▸ Exercise aim: Locate, in the data below, the line that contains "import random" and the line that contains "pose from metres"; reproduce exactly those two lines and every line between them, nothing more.
****************************************
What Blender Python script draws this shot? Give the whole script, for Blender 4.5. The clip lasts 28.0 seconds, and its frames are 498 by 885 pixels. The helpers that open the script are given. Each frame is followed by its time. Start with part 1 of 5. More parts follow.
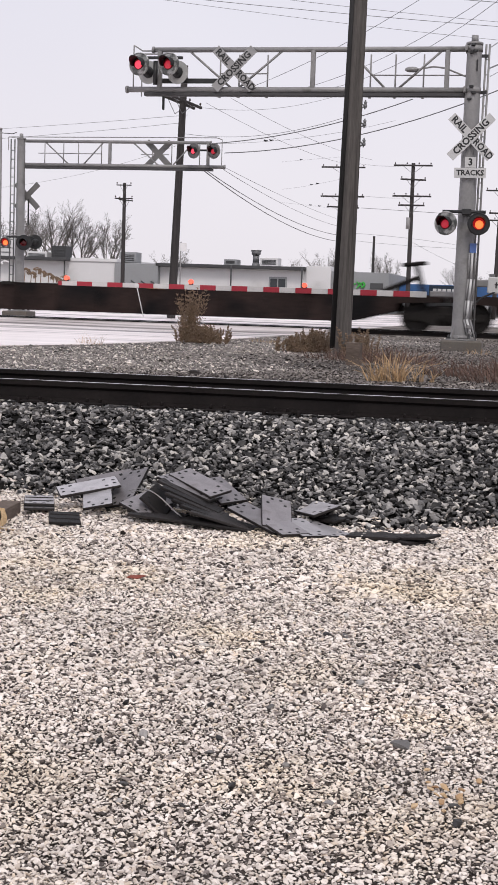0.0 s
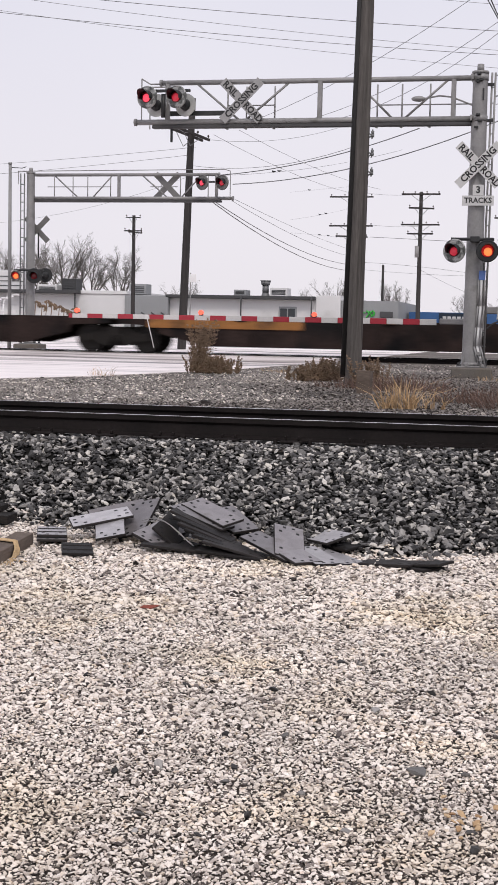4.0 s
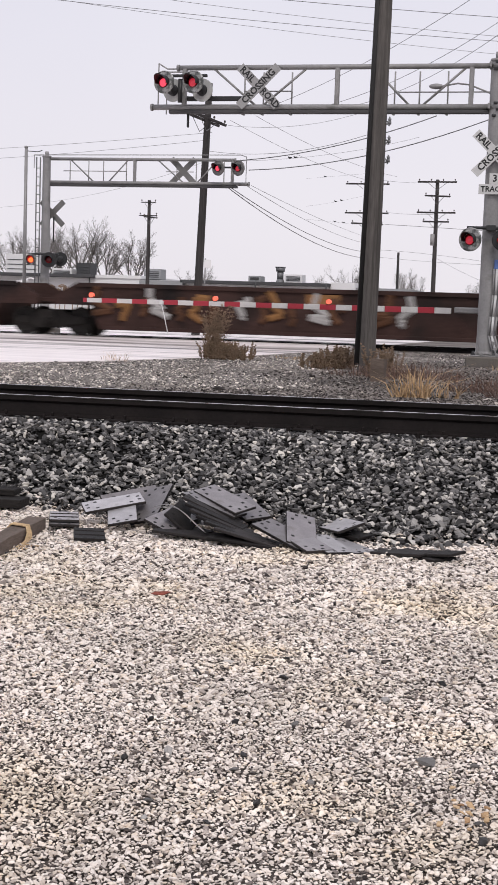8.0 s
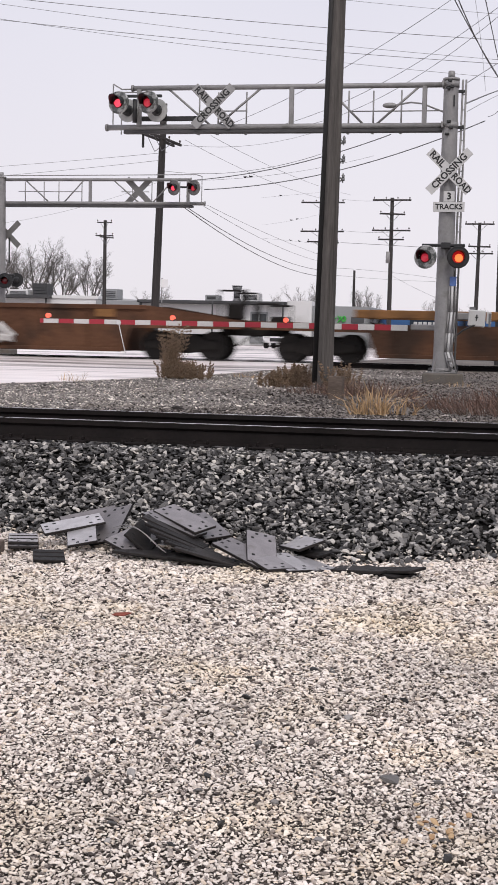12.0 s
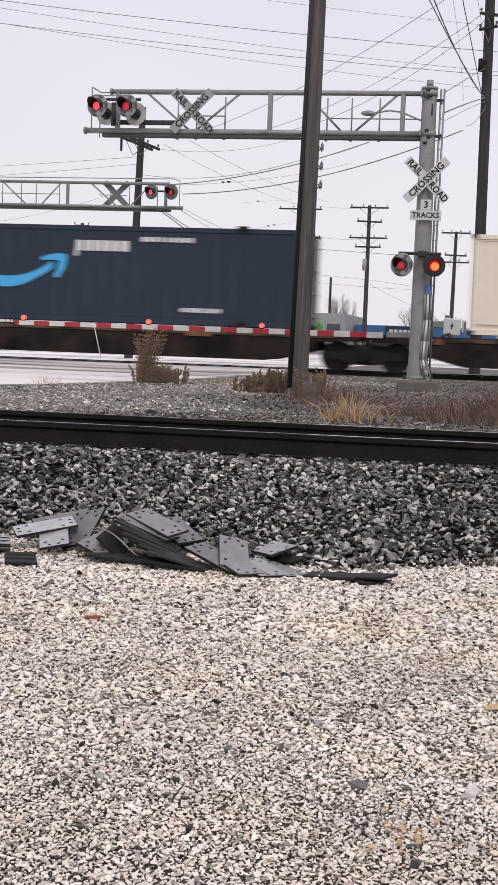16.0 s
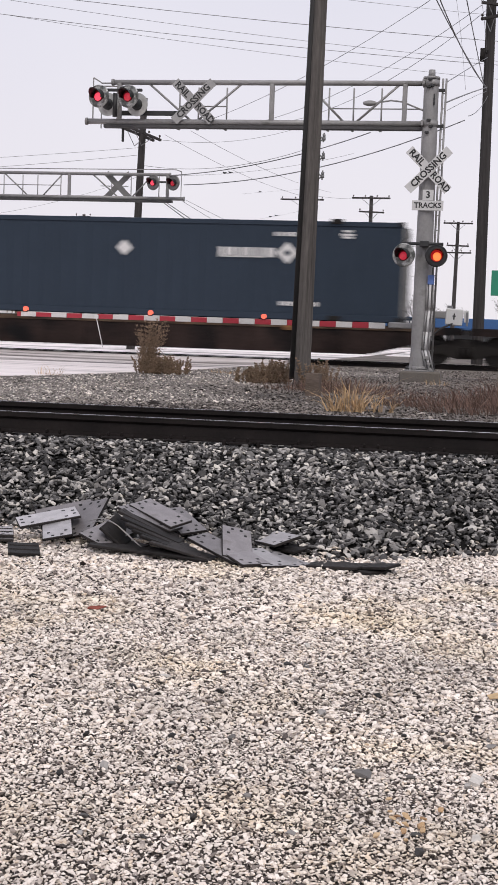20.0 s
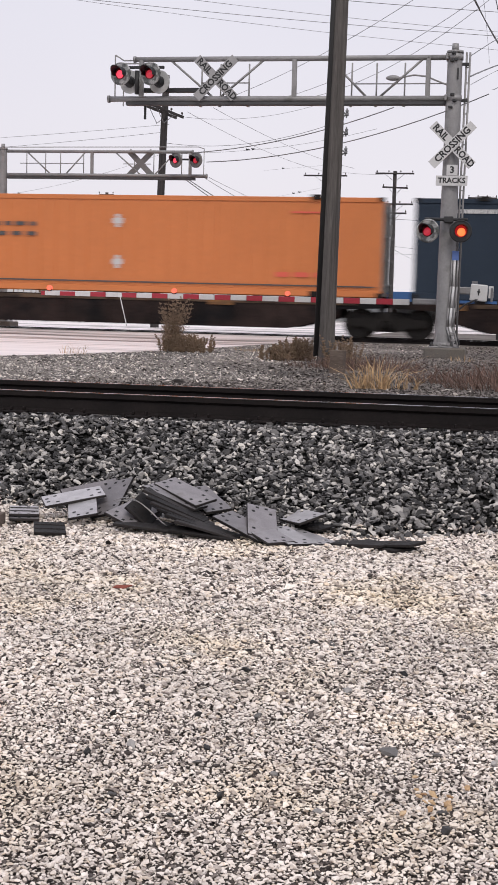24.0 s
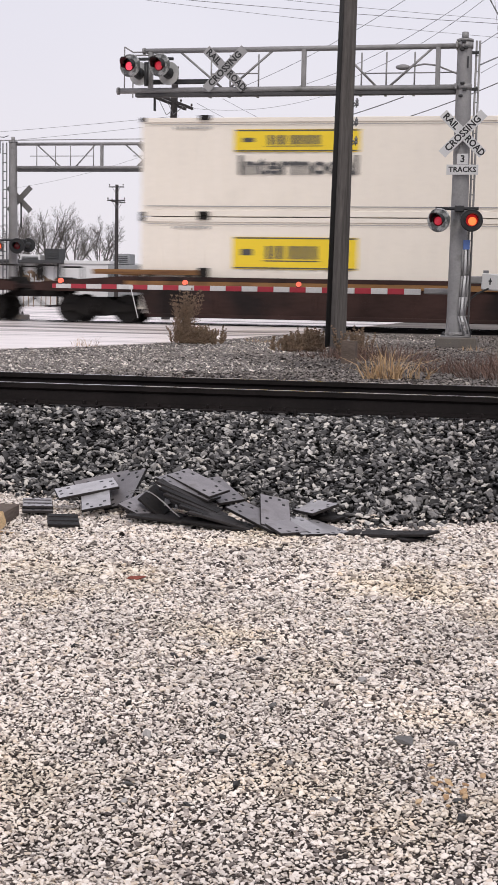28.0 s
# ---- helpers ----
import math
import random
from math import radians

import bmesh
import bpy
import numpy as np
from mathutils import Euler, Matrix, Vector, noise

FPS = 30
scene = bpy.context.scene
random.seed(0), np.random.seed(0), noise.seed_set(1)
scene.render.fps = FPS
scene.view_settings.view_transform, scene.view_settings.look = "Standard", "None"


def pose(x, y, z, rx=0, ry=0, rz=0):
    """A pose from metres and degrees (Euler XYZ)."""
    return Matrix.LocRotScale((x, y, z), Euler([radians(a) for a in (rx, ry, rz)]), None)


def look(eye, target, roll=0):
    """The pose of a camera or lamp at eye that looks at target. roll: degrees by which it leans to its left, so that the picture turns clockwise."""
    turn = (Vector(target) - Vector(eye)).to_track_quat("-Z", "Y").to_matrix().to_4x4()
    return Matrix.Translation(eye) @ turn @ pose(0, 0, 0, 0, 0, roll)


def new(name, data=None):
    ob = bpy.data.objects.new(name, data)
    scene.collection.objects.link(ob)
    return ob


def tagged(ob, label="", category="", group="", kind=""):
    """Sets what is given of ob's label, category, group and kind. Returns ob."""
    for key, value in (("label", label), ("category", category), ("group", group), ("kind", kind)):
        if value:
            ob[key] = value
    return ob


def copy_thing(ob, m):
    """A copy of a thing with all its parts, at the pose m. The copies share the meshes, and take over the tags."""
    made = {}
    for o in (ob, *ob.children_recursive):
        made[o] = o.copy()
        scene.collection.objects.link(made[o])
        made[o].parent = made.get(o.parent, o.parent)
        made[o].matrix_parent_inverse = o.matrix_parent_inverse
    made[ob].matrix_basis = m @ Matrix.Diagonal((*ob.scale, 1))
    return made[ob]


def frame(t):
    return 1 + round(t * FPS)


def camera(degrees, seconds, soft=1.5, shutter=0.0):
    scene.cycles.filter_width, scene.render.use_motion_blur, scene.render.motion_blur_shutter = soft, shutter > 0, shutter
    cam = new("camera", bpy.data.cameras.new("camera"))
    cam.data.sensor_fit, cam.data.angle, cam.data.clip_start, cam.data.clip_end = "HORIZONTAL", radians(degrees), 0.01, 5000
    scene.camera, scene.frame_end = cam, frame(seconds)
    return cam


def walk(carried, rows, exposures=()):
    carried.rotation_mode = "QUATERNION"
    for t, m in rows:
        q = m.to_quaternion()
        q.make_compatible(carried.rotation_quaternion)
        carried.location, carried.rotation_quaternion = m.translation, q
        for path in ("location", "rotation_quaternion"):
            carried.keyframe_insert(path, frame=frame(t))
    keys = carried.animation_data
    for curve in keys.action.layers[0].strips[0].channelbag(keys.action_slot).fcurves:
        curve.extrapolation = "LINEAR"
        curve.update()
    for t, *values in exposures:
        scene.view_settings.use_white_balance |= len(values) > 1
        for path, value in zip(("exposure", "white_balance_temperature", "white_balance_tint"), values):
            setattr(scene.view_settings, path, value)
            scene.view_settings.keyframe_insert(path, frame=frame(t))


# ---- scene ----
****************************************
▸ Exercise response:
import random
from math import radians

import bmesh
import bpy
import numpy as np
from mathutils import Euler, Matrix, Vector, noise

FPS = 30
scene = bpy.context.scene
random.seed(0), np.random.seed(0), noise.seed_set(1)
scene.render.fps = FPS
scene.view_settings.view_transform, scene.view_settings.look = "Standard", "None"


def pose(x, y, z, rx=0, ry=0, rz=0):
    """A pose from metres and degrees (Euler XYZ)."""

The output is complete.